En cas de doute, il y a lieu d'en référer à l'autorité supérieure. D'autre part, un juge d'instruction militaire, conformément aux dispositions des articles 52 du code de justice militaire pour l'armée de terre et 60 du code de justice militaire pour l'armée de mer (9), peut déléguer un magistrat civil ou un officier de police judiciaire civil pour procéder à certains actes d'information à l'intérieur d'un établissement militaire et il peut également commettre un expert civil qui devra nécessairement pénétrer dans l'établissement.
Dans les hypothèses prévues par la circulaire 4102 /JM/2 du 30 mars 1954 précitée, c'est l'objet de l'enquête elle-même qui a pu conduire le magistrat militaire à désigner cet officier de police judiciaire civil et, dans certains cas (sabotage par exemple), cette enquête peut rendre nécessaire l'accès aux installations et matériels présentant un caractère secret.
Les dispositions susvisées concernant la protection du secret assurée par l'intervention, chaque fois qu'elle est possible, du service de sécurité militaire (8) doivent, là encore, être appliquées.
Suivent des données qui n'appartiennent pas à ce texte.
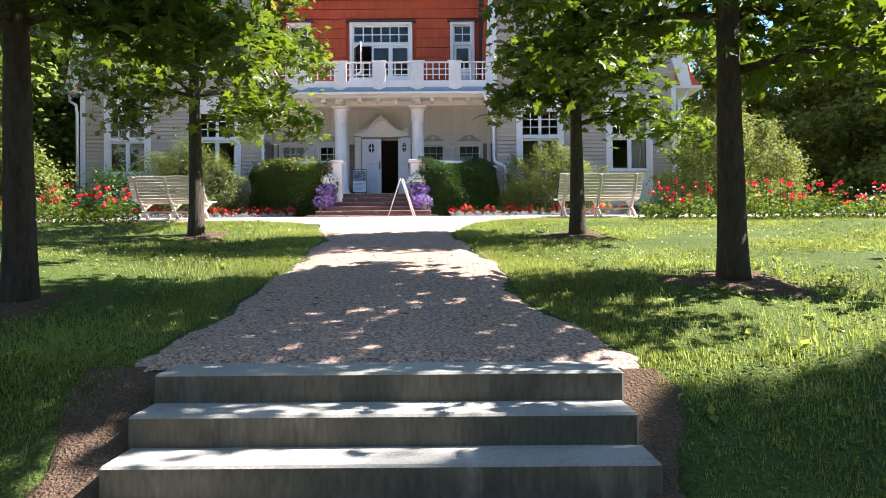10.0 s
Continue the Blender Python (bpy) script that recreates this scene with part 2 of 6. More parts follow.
M_WHITE = mat("white_painted_wood", (0.80, 0.79, 0.77), (0.70, 0.70, 0.68), 0.55, 1.8, 45, 0.1, 0.003, vary=0.03, fine_amt=0.04, stain=((0.45, 0.43, 0.40), 7.0, 0.70))
M_CREAM = mat("cream_painted_boards", (0.70, 0.66, 0.59), (0.62, 0.585, 0.525), 0.6, 1.5, 35, 0.12, 0.003, vary=0.04, fine_amt=0.05)
M_DOOR = mat("pale_grey_door_paint", (0.62, 0.63, 0.64), (0.55, 0.56, 0.58), 0.5, 2.0, 40, 0.08, 0.003, fine_amt=0.04)
M_HUNG = mat("red_hung_clay_tile", (0.50, 0.085, 0.026), (0.40, 0.066, 0.022), 0.7, 2.0, 40, 0.25, 0.006, vary=0.06, stain=((0.30, 0.06, 0.03), 3.0, 0.72))
M_ROOF = mat("orange_clay_roof_tile", (0.54, 0.175, 0.08), (0.46, 0.14, 0.062), 0.46, 2.0, 50, 0.25, 0.005, spec=0.6, vary=0.08, stain=((0.36, 0.13, 0.08), 2.6, 0.68))
M_ROOFJ = mat("orange_clay_roof_tiles_joined", (0.54, 0.175, 0.08), (0.46, 0.14, 0.062), 0.46, 2.0, 50, 0.25, 0.005, spec=0.6, vary=0.08, island=True, stain=((0.36, 0.16, 0.11), 2.6, 0.68))
M_DARK = mat("black_painted_sheet_metal", (0.035, 0.036, 0.042), (0.05, 0.05, 0.055), 0.6, 2.0, 30, 0.1, 0.004)
M_RAIL = mat("brown_red_painted_steel", (0.17, 0.06, 0.04), (0.12, 0.045, 0.032), 0.6, 4.0, 40, 0.1, 0.003)
M_GREEN = mat("verdigris_copper", (0.16, 0.32, 0.30), (0.10, 0.22, 0.22), 0.6, 4.0, 40, 0.15, 0.004)
M_PLASTER = mat("pink_lime_plaster", (0.60, 0.42, 0.39), (0.52, 0.37, 0.345), 0.9, 1.6, 40, 0.3, 0.006, stain=((0.36, 0.25, 0.22), 2.2, 0.62))
M_GUTTER = mat("blue_grey_sheet_metal", (0.36, 0.44, 0.50), (0.30, 0.37, 0.43), 0.5, 3.0, 40, 0.1, 0.003, metal=0.2)
M_GLASS = glass_mat()
M_INT = mat("dim_room_plaster", (0.30, 0.26, 0.21), (0.24, 0.21, 0.17), 0.9, 1.0, 20, 0.1, 0.004)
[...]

De plus, il appartient à ce service d'attirer particulièrement l'attention des officiers de police judiciaire civile ou militaire sur les graves inconvénients que constituerait l'introduction de toute allusion au secret de la défense nationale dans les actes qu'ils sont appelés à dresser.
3. Droit d'intervention des personnels de la gendarmerie à l'intérieur des établissements militaires.
Les officiers, gradés et gendarmes jouissent des droits d'intervention que leur confère la double qualité d'officier ou d'agent de la police judiciaire civile et de la police judiciaire militaire, droits qui viennent d'être exposés aux paragraphes I et II.
Leur appartenance à l'armée désigne, en outre, ces personnels comme les auxiliaires naturels de l'autorité judiciaire, civile ou militaire, pour les enquêtes à l'intérieur des établissements militaires ; aussi les plus grandes facilités doivent leur être accordées pour l'accomplissement de leur mission ; en particulier, ils ne sauraient se voir opposer la nécessité du secret de la défense nationale puisqu'ils sont eux-mêmes soumis à cette obligation. Bien plus, par leurs interventions, ils font systématiquement disparaître les indispensables restrictions apportées dans le paragraphe II ci-dessus concernant la protection du secret. Il leur appartient, cependant, de se présenter chaque fois au directeur d'établissement ou à son délégué responsable pour lui soumettre l'objet de leur visite et solliciter les autorisations nécessaires, en particulier en ce qui concerne la prise de photographies.